::: Source material

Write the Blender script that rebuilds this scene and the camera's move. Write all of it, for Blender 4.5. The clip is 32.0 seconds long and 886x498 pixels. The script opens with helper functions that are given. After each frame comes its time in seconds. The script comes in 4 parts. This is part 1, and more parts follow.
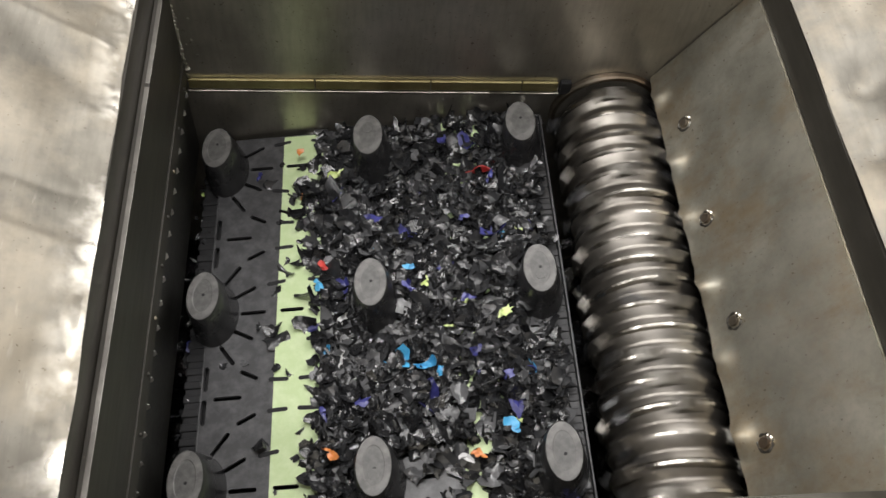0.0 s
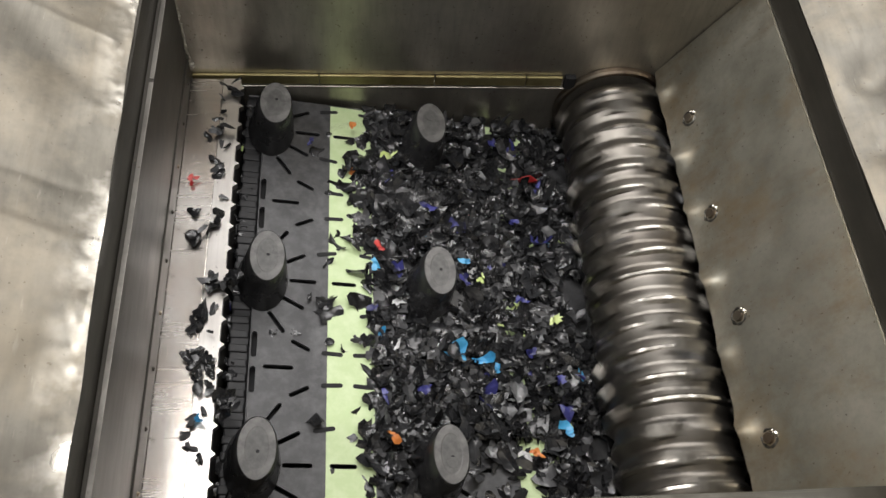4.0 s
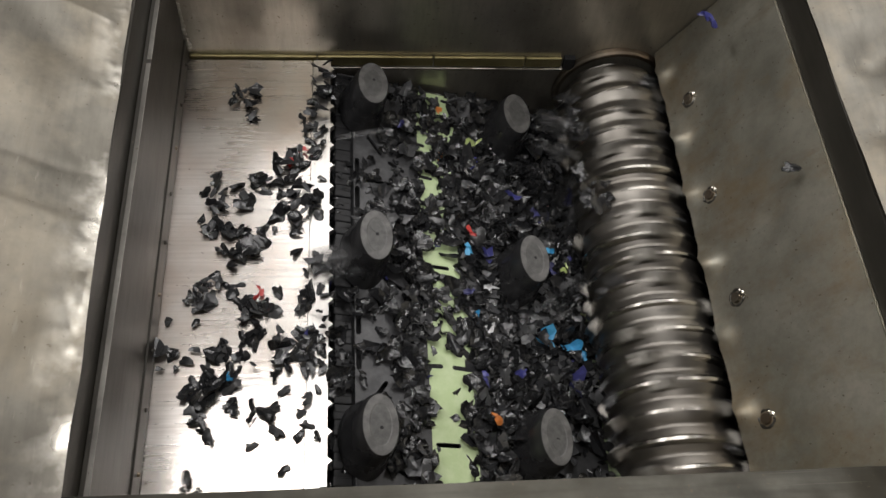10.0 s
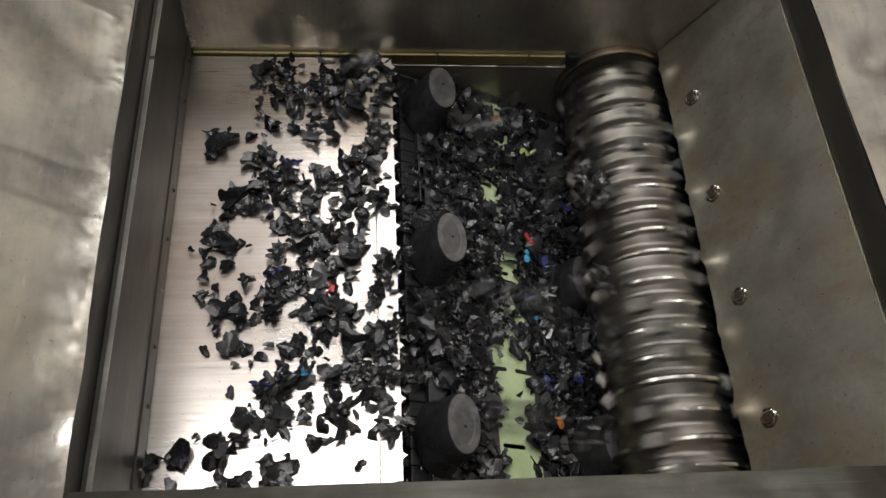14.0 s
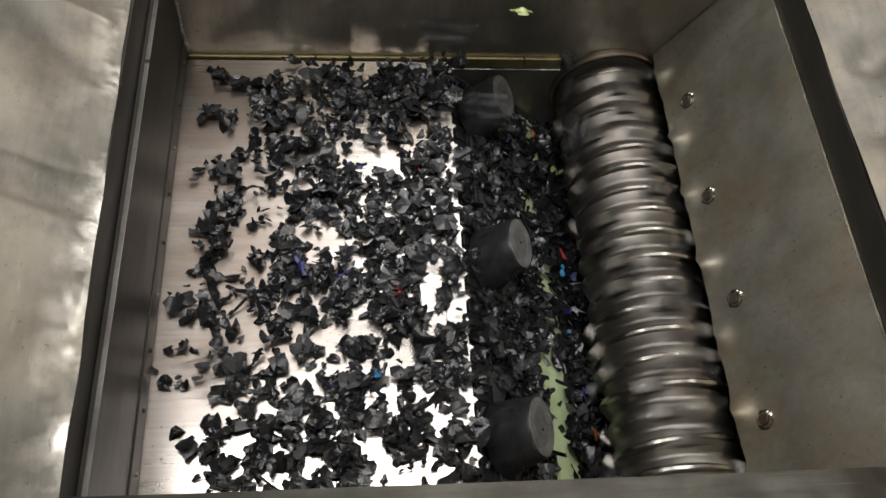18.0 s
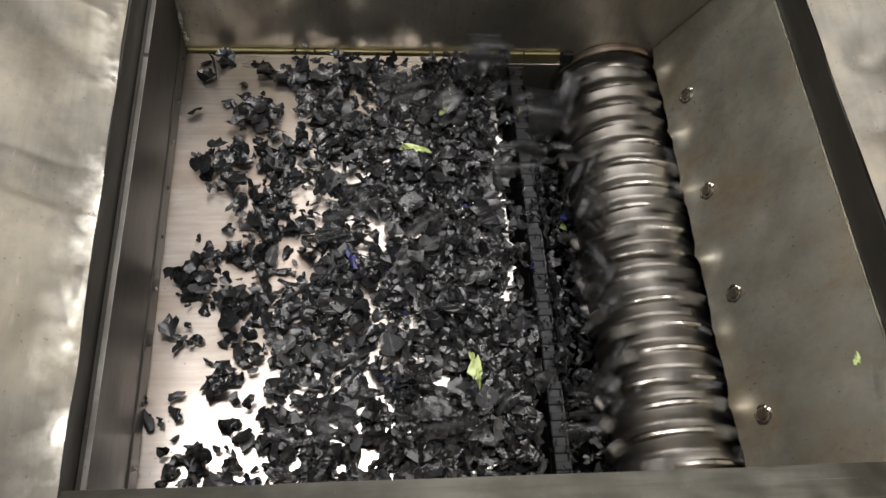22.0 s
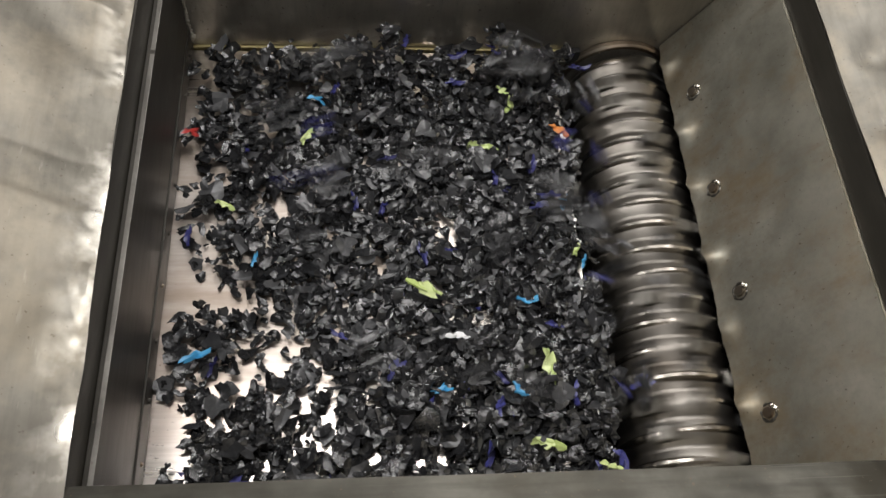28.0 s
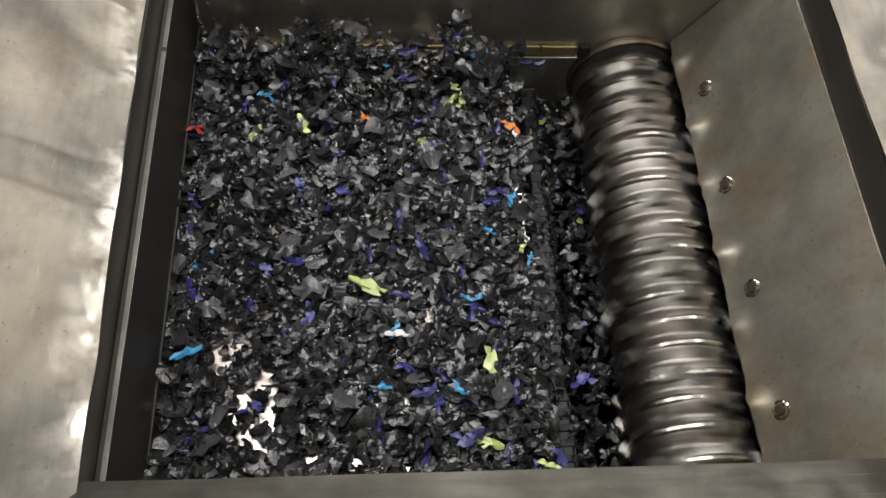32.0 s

::::::

**Written exercise**
Make an exact reproduction of the listing above, without any pictures.

**Answer to the problem**
Write the Blender script that rebuilds this scene and the camera's move. Write all of it, for Blender 4.5. The clip is 32.0 seconds long and 886x498 pixels. The script opens with helper functions that are given. After each frame comes its time in seconds. The script comes in 4 parts. This is part 1, and more parts follow.
0.0 s
4.0 s
10.0 s
14.0 s
18.0 s
22.0 s
28.0 s
32.0 s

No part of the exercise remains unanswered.